> Task statement
Output every line below without omitting or altering anything.

> Data rows
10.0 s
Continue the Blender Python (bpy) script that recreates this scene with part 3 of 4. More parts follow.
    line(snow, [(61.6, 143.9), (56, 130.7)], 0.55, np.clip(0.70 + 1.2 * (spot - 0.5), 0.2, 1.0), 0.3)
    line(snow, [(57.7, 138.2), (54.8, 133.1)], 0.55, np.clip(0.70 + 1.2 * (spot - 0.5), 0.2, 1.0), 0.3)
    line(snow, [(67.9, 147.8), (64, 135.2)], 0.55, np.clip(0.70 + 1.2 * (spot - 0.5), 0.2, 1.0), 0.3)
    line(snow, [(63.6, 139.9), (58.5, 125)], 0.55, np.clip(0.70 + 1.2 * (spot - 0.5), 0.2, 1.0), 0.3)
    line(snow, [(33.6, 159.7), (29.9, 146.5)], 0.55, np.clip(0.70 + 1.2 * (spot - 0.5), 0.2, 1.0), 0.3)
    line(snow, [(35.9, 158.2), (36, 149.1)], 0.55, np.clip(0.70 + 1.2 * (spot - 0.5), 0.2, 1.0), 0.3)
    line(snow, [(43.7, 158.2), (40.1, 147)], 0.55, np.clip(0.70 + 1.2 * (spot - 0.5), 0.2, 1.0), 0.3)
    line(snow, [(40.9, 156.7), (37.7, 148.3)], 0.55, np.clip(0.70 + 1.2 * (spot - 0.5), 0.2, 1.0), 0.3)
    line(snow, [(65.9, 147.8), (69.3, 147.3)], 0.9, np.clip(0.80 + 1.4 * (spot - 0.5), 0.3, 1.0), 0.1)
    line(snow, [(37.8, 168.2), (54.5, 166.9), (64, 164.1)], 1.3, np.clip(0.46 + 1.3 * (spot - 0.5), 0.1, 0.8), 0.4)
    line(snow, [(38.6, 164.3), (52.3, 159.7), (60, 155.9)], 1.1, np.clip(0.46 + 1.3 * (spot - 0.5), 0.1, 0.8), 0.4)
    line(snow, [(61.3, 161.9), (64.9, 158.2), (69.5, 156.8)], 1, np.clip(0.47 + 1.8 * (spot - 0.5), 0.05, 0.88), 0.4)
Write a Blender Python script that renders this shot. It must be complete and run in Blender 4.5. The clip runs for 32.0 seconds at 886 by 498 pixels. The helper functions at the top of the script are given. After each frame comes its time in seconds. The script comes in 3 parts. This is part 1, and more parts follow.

> Expected answer
10.0 s
Continue the Blender Python (bpy) script that recreates this scene with part 3 of 4. More parts follow.
    line(snow, [(61.6, 143.9), (56, 130.7)], 0.55, np.clip(0.70 + 1.2 * (spot - 0.5), 0.2, 1.0), 0.3)
    line(snow, [(57.7, 138.2), (54.8, 133.1)], 0.55, np.clip(0.70 + 1.2 * (spot - 0.5), 0.2, 1.0), 0.3)
    line(snow, [(67.9, 147.8), (64, 135.2)], 0.55, np.clip(0.70 + 1.2 * (spot - 0.5), 0.2, 1.0), 0.3)
    line(snow, [(63.6, 139.9), (58.5, 125)], 0.55, np.clip(0.70 + 1.2 * (spot - 0.5), 0.2, 1.0), 0.3)
    line(snow, [(33.6, 159.7), (29.9, 146.5)], 0.55, np.clip(0.70 + 1.2 * (spot - 0.5), 0.2, 1.0), 0.3)
    line(snow, [(35.9, 158.2), (36, 149.1)], 0.55, np.clip(0.70 + 1.2 * (spot - 0.5), 0.2, 1.0), 0.3)
    line(snow, [(43.7, 158.2), (40.1, 147)], 0.55, np.clip(0.70 + 1.2 * (spot - 0.5), 0.2, 1.0), 0.3)
    line(snow, [(40.9, 156.7), (37.7, 148.3)], 0.55, np.clip(0.70 + 1.2 * (spot - 0.5), 0.2, 1.0), 0.3)
    line(snow, [(65.9, 147.8), (69.3, 147.3)], 0.9, np.clip(0.80 + 1.4 * (spot - 0.5), 0.3, 1.0), 0.1)
    line(snow, [(37.8, 168.2), (54.5, 166.9), (64, 164.1)], 1.3, np.clip(0.46 + 1.3 * (spot - 0.5), 0.1, 0.8), 0.4)
    line(snow, [(38.6, 164.3), (52.3, 159.7), (60, 155.9)], 1.1, np.clip(0.46 + 1.3 * (spot - 0.5), 0.1, 0.8), 0.4)
    line(snow, [(61.3, 161.9), (64.9, 158.2), (69.5, 156.8)], 1, np.clip(0.47 + 1.8 * (spot - 0.5), 0.05, 0.88), 0.4)
Write a Blender Python script that renders this shot. It must be complete and run in Blender 4.5. The clip runs for 32.0 seconds at 886 by 498 pixels. The helper functions at the top of the script are given. After each frame comes its time in seconds. The script comes in 3 parts. This is part 1, and more parts follow.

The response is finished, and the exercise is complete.